GOAL: Global-local Object Alignment Learning
Hyungyu Choi, Young Kyun Jang, Chanho Eom
TL;DR
GOAL addresses the limitation of CLIP in handling lengthy text descriptions by introducing a global-local alignment framework built from Local Image-Sentence Matching (LISM) and Token Similarity-based Learning (TSL). LISM generates pseudo local image-text pairs by segmenting images with SAM and splitting captions into sentences, then matching these pieces via CLIP embeddings. TSL propagates local element attention through both image and text by learning coordinated local and global representations with a multi-term training objective, improving fine-grained cross-modal alignment. Evaluations on DOCCI, DCI, and Urban1k LongCLIP show significant improvements over baseline CLIP fine-tuning and Long-CLIP, while preserving global understanding in zero-shot and short-caption settings, indicating strong practical impact for image-lengthy text retrieval tasks.
Abstract
Vision-language models like CLIP have shown impressive capabilities in aligning images and text, but they often struggle with lengthy and detailed text descriptions because of their training focus on short and concise captions.

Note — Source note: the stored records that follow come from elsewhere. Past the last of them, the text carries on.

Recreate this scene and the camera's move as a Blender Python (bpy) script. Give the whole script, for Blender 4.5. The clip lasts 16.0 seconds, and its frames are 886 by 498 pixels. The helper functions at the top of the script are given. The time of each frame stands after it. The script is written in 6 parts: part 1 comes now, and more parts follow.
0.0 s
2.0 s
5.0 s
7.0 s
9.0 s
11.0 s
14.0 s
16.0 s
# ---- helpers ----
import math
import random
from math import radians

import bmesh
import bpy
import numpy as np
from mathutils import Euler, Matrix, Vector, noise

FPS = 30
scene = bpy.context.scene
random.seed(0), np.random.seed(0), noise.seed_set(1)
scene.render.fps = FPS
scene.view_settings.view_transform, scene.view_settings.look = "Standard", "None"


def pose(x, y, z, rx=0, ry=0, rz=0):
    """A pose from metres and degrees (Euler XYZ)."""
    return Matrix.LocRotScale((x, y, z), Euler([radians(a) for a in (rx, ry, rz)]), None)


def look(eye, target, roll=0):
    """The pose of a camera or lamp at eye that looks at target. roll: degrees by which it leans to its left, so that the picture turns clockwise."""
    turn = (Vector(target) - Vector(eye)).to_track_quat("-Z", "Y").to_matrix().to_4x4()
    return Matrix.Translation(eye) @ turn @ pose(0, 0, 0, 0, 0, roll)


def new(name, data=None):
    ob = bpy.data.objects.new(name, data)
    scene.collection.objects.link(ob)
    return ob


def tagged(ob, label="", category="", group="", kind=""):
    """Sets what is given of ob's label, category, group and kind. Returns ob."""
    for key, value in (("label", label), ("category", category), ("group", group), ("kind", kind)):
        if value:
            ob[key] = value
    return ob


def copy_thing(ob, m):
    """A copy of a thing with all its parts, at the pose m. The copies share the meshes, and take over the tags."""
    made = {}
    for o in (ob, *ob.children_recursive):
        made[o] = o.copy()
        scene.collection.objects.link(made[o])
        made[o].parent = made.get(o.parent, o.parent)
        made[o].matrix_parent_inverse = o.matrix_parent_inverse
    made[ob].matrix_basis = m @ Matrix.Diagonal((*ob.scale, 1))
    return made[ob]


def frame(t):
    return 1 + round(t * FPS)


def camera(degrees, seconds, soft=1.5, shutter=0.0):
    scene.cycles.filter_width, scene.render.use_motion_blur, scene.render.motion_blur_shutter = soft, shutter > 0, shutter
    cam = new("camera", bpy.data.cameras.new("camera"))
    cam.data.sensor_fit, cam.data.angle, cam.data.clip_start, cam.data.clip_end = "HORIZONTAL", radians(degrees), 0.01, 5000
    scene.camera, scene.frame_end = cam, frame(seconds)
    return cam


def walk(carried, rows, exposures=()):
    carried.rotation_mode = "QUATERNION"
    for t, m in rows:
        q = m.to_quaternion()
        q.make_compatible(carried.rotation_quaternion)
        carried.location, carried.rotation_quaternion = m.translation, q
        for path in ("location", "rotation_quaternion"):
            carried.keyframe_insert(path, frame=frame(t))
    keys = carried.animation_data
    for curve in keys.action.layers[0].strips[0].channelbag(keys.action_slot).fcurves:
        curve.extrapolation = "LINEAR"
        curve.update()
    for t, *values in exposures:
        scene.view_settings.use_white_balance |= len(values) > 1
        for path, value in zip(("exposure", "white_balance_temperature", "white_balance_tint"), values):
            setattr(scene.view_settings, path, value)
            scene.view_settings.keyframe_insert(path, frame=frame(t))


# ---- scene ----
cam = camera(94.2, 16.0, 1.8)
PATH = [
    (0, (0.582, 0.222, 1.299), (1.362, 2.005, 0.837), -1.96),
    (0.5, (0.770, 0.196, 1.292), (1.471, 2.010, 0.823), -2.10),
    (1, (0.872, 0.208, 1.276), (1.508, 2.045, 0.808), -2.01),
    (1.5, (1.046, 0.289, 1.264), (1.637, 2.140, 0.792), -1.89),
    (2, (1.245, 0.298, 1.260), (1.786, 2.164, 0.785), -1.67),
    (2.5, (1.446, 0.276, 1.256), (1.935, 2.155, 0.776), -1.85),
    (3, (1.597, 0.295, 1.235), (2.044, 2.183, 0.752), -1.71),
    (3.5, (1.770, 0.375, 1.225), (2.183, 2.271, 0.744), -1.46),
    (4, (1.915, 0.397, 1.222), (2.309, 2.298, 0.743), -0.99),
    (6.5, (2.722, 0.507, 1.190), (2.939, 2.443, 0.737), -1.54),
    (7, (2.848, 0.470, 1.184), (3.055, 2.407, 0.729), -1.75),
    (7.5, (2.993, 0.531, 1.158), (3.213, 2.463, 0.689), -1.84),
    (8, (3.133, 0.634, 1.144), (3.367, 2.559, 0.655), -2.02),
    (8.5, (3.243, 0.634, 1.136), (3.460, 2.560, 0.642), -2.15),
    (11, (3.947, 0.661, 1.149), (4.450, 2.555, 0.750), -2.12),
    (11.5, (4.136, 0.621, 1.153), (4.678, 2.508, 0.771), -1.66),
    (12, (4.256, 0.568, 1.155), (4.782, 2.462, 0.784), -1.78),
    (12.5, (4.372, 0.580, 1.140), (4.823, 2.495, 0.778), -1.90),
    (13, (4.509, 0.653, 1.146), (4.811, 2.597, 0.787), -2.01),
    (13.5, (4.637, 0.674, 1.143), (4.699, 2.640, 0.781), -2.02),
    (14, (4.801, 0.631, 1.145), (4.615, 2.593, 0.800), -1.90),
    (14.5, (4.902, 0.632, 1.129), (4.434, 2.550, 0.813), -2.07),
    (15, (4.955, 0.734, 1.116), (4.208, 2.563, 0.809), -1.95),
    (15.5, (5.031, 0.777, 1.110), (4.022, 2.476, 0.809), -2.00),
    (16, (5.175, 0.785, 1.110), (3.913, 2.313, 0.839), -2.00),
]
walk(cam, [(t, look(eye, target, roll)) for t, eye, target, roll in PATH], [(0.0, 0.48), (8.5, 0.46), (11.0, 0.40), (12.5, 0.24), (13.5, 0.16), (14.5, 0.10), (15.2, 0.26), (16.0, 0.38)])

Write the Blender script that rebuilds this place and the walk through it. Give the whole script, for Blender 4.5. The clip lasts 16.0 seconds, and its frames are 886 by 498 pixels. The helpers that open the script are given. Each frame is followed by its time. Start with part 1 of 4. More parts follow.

We present GOAL (Global-local Object Alignment Learning), a novel fine-tuning method that enhances CLIP's ability to handle lengthy text by leveraging both global and local semantic alignments between image and lengthy text. Our approach consists of two key components: Local Image-Sentence Matching (LISM), which identifies corresponding pairs between image segments and descriptive sentences, and Token Similarity-based Learning (TSL), which efficiently propagates local element attention through these matched pairs. Evaluating GOAL on three new benchmarks for image-lengthy text retrieval, we demonstrate significant improvements over baseline CLIP fine-tuning, establishing a simple yet effective approach for adapting CLIP to detailed textual descriptions. Through extensive experiments, we show that our method's focus on local semantic alignment alongside global context leads to more nuanced and representative embeddings, particularly beneficial for tasks requiring fine-grained understanding of lengthy text descriptions.